— Я думаю, в случае с наказаниями применяется другая методика — не цирковая, а скорее жокейская. Знаете, такие короткие свистящие хлесткие щелчки — пока хлыст не преломится надвое. И тогда ошметки презрительно бросают в физиономию жертве.
— Как хорошо вы в этом разбираетесь.
— Догадки строить никому не возбраняется.
— Ну, как бы там ни было. А знаете, вся эта история — совсем не шутка… И моя бедняжка Крессида страшно расстроилась. Вот уж кто
— А вы полагаете, Найджел невиновен?
— Конечно. Он кто угодно, только не тупой осел.
— Но что, если с ним… Простите, но вы сами рассказывали, как его перевели из обычной тюрьмы в Бродмур.
— Ради бога! Он нормальнее многих нормальных. Полное и окончательное излечение! Боже мой, да, я прекрасно понимаю, что записка Крессиде составлена как бы в его стиле, но считаю — это случайность.
— Вот как, — в задумчивости проговорила Трой.
— Именно так. То же самое и в случае дяди Блошки — любой сразу подумает на Катберта. Вы, конечно, помните, что он зарезал смазливого поваренка, который склонил к сожительству его жену. Свидетели утверждали, что термин «рогоносец» сыграл роль спускового крючка, именно от него Катберт так взбеленился. Это слово встречается на каждой странице его показаний.
— А он знает, как оно пишется?
— Понятия не имею.
— Ну так как же вы объясните «сходство почерков»?
— Начнем с того, что я не допускаю возможности, что Катберта и Найджела, независимо друг от друга, внезапно осенила идея строчить на одинаковой бумаге (это мой собственный сорт из библиотеки, я проверил) одинаковыми заглавными печатными буквами анонимки, полные яда одного, так сказать, сорта.
(А Мервина — идея развешивать над дверьми устройства от воров, промелькнуло в голове у Трой.)
— Равным образом неправдоподобно, — продолжал Хилари, — чтобы кто-то третий из слуг написал эти письма ради компрометации первых двух. Повторяю, все они очень дружны между собой и преданы друг другу. Все без исключения.
— Кто же тогда?
— Посмотрим, что нам остается. Есть факт: кто-то записки состряпал и подбросил. Это не я и, смею думать, не вы.
— Не я.
— Не вы.
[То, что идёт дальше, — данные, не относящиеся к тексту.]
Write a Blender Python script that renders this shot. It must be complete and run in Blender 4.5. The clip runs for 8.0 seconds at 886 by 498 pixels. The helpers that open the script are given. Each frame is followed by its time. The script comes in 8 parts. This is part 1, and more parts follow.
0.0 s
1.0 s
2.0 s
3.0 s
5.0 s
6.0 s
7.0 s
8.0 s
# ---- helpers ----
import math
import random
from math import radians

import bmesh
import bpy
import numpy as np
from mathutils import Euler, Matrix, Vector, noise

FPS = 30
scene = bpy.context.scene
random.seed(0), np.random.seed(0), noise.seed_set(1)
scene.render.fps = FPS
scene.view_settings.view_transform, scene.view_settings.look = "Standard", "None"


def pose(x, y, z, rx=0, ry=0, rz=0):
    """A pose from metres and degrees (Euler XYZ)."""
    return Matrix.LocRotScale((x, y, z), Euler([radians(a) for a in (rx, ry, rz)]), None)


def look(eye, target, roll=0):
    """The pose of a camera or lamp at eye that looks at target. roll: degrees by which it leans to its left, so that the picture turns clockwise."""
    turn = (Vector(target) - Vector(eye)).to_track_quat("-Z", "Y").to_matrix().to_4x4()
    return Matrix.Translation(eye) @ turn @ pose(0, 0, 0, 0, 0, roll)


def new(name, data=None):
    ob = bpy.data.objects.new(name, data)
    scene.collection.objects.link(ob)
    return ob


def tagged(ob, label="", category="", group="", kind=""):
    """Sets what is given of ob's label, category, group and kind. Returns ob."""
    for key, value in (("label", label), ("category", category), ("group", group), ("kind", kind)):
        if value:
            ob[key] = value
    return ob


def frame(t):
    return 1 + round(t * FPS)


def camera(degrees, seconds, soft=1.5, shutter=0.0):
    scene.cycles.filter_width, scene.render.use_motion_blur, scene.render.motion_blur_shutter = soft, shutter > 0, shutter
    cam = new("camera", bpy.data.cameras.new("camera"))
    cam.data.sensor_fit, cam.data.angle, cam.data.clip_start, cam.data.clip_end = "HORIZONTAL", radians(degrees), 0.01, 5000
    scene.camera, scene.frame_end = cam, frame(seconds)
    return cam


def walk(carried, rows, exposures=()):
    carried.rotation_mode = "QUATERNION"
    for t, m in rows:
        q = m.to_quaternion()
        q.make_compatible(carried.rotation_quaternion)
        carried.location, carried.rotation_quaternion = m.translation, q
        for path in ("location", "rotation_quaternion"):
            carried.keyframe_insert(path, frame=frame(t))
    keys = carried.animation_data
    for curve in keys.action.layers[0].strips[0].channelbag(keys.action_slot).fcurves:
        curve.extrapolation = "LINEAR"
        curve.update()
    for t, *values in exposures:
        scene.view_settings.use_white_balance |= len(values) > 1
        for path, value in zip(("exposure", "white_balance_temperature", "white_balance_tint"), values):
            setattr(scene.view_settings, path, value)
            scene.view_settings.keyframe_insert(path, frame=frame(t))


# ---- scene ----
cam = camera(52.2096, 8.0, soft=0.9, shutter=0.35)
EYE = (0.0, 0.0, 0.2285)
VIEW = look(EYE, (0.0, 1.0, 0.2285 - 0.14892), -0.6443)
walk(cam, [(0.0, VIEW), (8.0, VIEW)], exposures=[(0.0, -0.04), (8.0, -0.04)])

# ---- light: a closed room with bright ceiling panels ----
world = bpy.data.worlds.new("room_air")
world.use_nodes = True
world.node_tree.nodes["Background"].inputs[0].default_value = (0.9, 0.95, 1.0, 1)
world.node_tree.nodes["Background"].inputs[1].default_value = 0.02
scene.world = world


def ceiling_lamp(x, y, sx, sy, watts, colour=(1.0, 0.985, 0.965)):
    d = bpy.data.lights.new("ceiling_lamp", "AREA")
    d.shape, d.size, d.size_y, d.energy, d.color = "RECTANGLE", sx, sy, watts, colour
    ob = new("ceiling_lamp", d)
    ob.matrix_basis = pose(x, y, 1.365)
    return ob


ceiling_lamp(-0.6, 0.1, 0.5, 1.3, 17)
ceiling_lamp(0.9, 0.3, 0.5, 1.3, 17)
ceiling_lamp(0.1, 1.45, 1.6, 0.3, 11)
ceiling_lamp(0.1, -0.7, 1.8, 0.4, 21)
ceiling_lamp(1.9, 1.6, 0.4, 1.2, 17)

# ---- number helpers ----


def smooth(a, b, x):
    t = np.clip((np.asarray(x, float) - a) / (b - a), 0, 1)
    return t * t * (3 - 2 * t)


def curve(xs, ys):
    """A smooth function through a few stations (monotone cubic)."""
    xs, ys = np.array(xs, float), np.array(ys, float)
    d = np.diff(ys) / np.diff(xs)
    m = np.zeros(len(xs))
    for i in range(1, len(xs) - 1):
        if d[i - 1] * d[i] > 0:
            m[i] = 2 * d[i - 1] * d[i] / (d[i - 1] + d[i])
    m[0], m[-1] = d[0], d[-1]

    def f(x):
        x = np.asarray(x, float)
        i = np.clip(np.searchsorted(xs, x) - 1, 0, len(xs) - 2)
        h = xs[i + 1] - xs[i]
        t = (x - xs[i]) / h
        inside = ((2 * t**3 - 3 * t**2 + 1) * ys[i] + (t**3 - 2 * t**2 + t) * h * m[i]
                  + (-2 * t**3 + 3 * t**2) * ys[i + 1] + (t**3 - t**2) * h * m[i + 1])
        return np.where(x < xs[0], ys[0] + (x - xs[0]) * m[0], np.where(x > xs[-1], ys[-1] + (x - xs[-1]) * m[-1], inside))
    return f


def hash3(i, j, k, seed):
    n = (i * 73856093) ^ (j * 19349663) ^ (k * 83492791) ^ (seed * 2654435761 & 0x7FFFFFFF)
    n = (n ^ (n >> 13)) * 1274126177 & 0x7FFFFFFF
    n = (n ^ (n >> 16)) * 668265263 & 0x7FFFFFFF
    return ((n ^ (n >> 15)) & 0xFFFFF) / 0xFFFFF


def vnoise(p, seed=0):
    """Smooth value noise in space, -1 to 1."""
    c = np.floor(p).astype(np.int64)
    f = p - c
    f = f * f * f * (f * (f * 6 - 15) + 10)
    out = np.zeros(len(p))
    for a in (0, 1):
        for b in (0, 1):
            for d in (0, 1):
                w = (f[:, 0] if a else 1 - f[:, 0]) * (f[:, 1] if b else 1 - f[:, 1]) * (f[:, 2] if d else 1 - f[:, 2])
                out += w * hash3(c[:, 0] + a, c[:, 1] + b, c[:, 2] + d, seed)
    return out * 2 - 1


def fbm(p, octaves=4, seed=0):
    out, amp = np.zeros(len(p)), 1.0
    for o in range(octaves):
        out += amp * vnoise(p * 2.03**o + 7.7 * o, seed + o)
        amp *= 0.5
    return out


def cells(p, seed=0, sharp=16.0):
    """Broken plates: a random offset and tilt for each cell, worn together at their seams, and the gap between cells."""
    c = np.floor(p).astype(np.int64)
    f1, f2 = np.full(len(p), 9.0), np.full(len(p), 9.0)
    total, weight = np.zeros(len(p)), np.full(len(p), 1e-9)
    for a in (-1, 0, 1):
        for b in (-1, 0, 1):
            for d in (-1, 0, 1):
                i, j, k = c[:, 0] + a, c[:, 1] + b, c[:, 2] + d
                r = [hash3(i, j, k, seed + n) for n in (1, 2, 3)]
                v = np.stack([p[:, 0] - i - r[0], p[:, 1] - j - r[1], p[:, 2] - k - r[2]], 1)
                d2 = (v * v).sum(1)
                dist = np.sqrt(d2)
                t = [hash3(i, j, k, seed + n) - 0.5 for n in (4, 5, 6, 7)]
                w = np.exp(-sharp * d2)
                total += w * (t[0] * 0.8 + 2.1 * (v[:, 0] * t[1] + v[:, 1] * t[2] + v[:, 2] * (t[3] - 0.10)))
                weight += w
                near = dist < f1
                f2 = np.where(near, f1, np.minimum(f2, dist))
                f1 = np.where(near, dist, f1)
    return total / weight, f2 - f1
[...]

В таком случае придется прибегнуть к классическому reduction ad absurdum[98]
. Выбор, конечно, открывается самый неправдоподобный, но что делать? Блошка. Клумба. Крессида. Дядя Берт.— А также Маулт.
— Великий боже! — воскликнул Хилари. — Любимый объект фантазий дяди Берта! Совсем забыл о Маулте. Разумеется. Запишите и его в список. Маулт, значит…
— Мистер Смит, кажется, считает…
— Да. Должен вообще заметить, — хозяин дома с беспокойством взглянул на Трой и принялся расхаживать по комнате, словно взвешивая, как лучше закончить фразу, — должен заметить, — продолжил он наконец, — что дядя Берт — ходячая диковина. Необыкновенный человек. Совсем необыкновенный.
— В самом деле?
— Да. У него масса личин. Есть личина под условным названием «злой насмешник из Ист-Энда». «Я, знаете ли, этакий хитрован из породы кокни», — говорит нам она. Он, конечно, и вправду из кокни. Тележечный торговец семидесятилетней выдержки, винтажный марочный экземпляр. Но давно взял себя в кавычки и сбрасывает их, только когда это нужно. Слышали бы вы его за столом переговоров! Никакого акцента, никаких чудачеств, он так же четок, нормален и выдержан, как все мы, а воспитан, боюсь, лучше большинства из нас.
— Любопытно.
— Весьма любопытно. Кроме того, у него, у дяди Берта, — глубоко оригинальное чувство юмора.
— Тяготеет к черной комедии?
— Да. Точно. Если бы такого жанра не существовало, он бы его придумал, — подтвердил Хилари. — Еще старик чертовски проницателен, разбирается в людях, любит копаться в тайниках их характеров. И еще ему не откажешь, конечно, в… — Билл-Тасман не закончил фразу. — Займусь-ка я елкой, — перебил он сам себя. — Это очень успокаивает.
С этими словами он распахнул крышку ящика с украшениями, стоявшего у подножия дерева…
Мистер Смит, уходя, оставил приоткрытыми тяжелые двойные двери в главный зал, и теперь оттуда вдруг послышались звуки переполоха и кутерьмы. Кто-то поспешно, чуть не кубарем несся по лестнице, издавая на ходу какие-то неясные шумы. Затем этот кто-то поскользнулся, упал, чертыхнулся, встал и резкими зигзагами двинулся дальше по залу. Наконец двери распахнулись настежь, и в гостиную снова ворвался Берт Смит.